Line carries and transition: D

  • Defensive blue line: 6
  • Red line: 7
  • Offensive blue line: 13
  • Three-line carries: 3
  • Dump-ins: 6
  • Dump-outs: 2

As previously discussed, Lucius’ lack of high-end pace and explosivity leads to him relying on his teammates to carry the puck up the ice. He seems quite comfortable attacking the middle of the rink when he does carry, however, and shows a good knack for finding soft space between the defenders and backchecking forwards when attacking as a unit on the rush. Refining his skating will greatly assist his ability to carry the puck himself into the offensive zone, but as of right now, Lucius’ bread-and-butter is cycle offense and lots of it.

Defense: C+

  • Puck checks (stick or body): 6
  • Body checks: 2
  • Blocked passes: 9
  • Blocked shots: 1
  • Faceoffs: 31/51 (all sit.) – 60.8%

Lucius’ faceoff percentage stands out here, as he shows great stick and body positioning to gain leverage on the opposing center. He gets in the way of passes and does his part to shorten defensive zone sequences and shove the opposition out of dangerous areas. He sweeps low on breakouts, ensuring cover if the outlet misses, and shows the tenacity to win puck battles that he shouldn’t.
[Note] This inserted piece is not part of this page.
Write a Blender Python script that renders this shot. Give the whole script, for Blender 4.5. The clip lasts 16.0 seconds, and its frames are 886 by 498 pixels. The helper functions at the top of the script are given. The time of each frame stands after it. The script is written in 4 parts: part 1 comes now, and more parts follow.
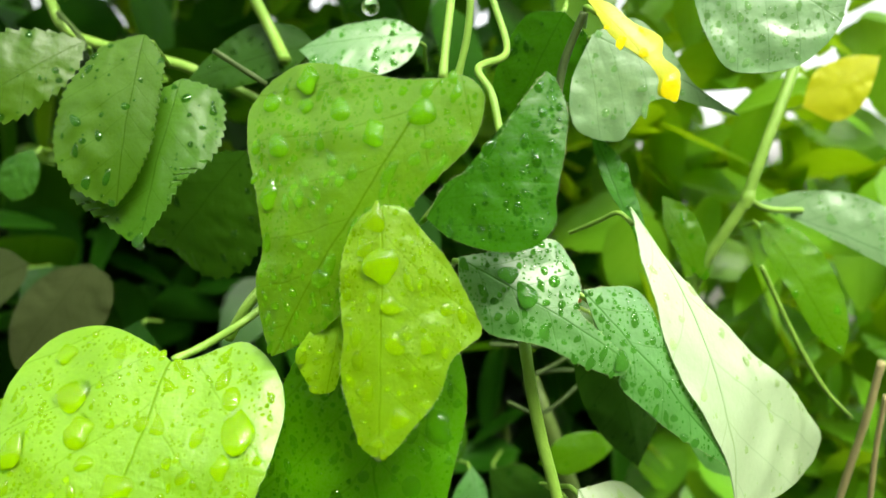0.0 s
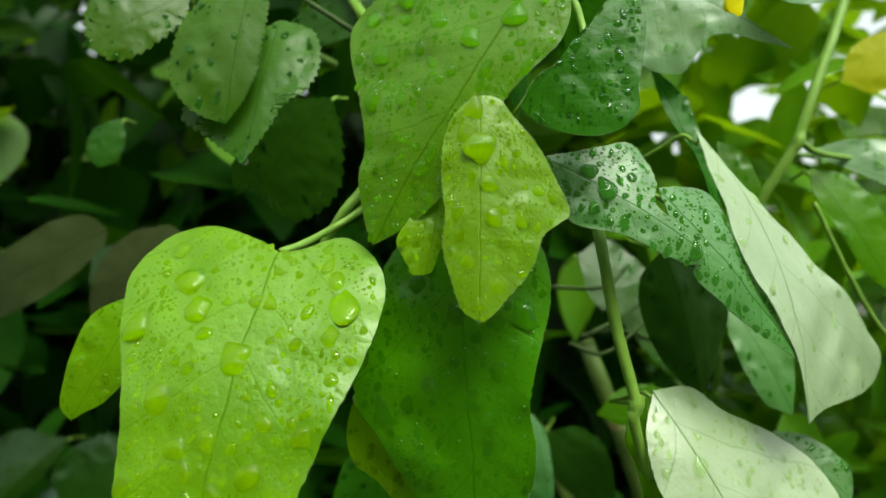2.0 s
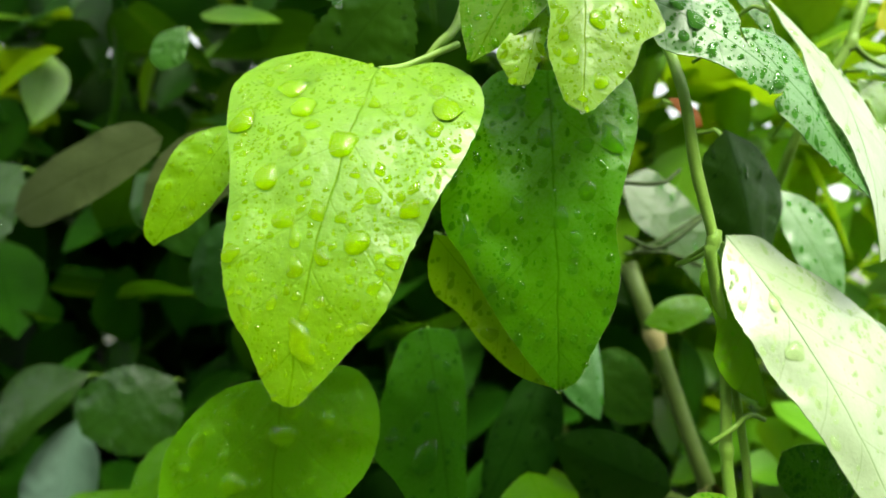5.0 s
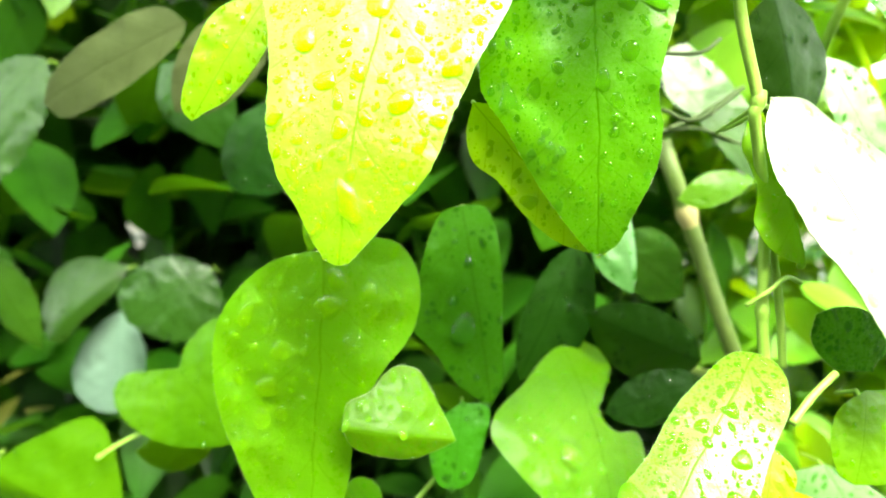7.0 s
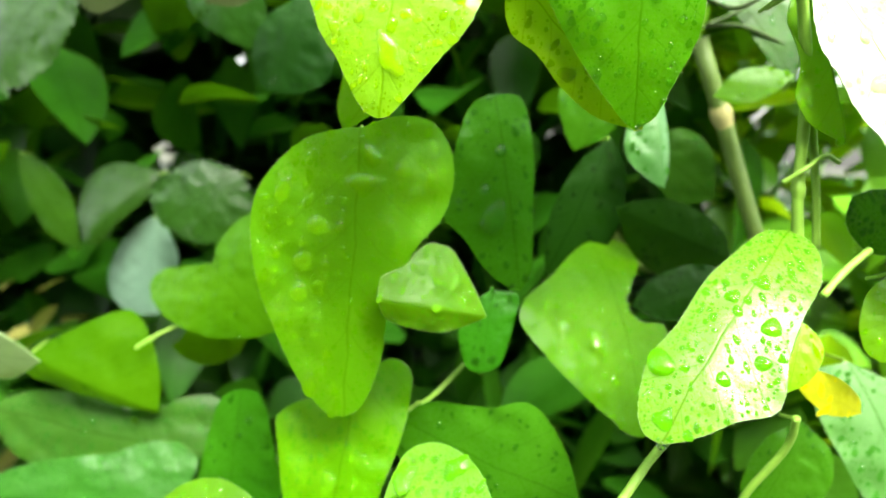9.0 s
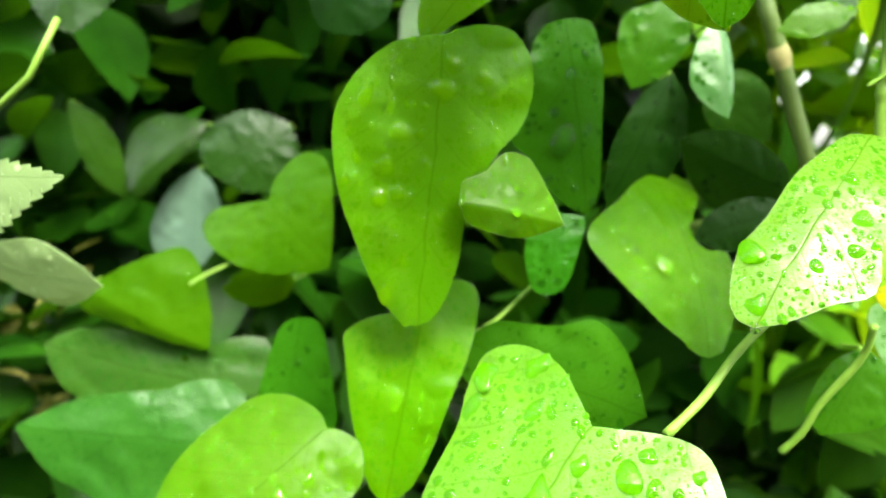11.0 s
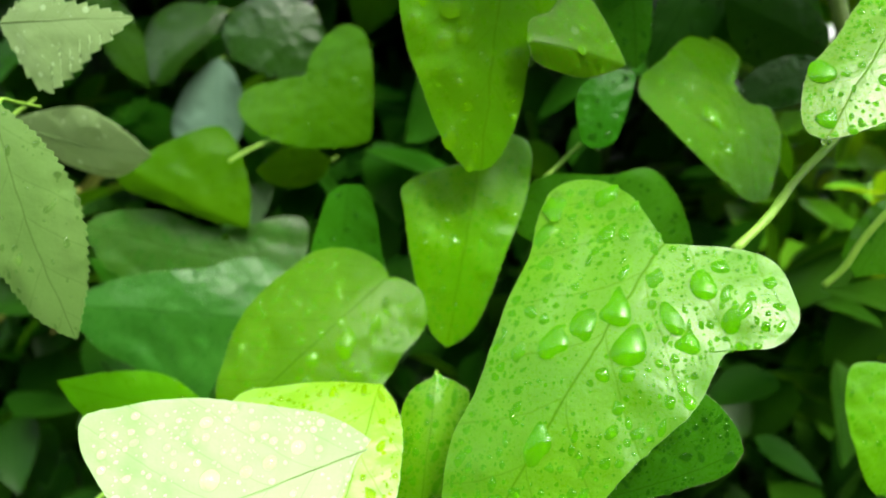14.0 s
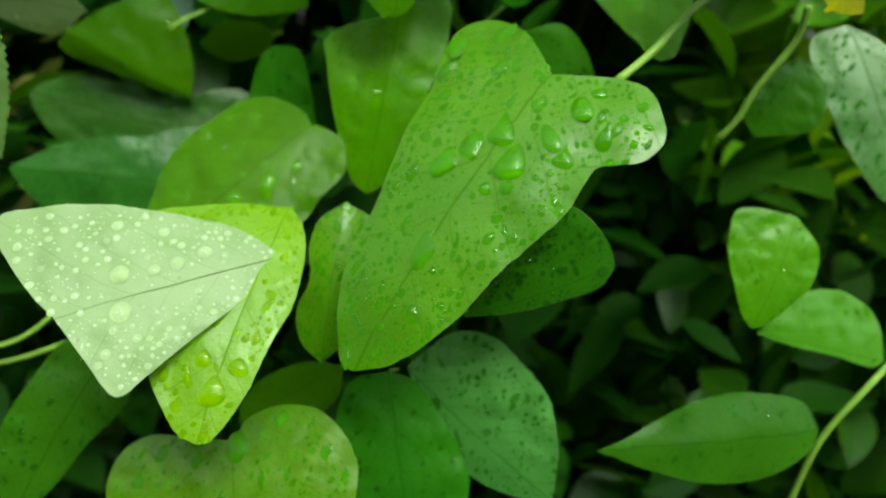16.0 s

Although Lucius’ game is spearheaded by a lethal shot, my viewings of him assure me that he is not a “zero-calorie scorer”; instead, Lucius shows an alluring mix of skill and strength to go with his goal-scoring ability, and should warrant a top-15 in the upcoming 2021 NHL Draft. If a team can hone his skating and render it a strength rather than a weakness, he could turn into one of the top goal-scorers of this draft and earn a long, fruitful career as a top-six center.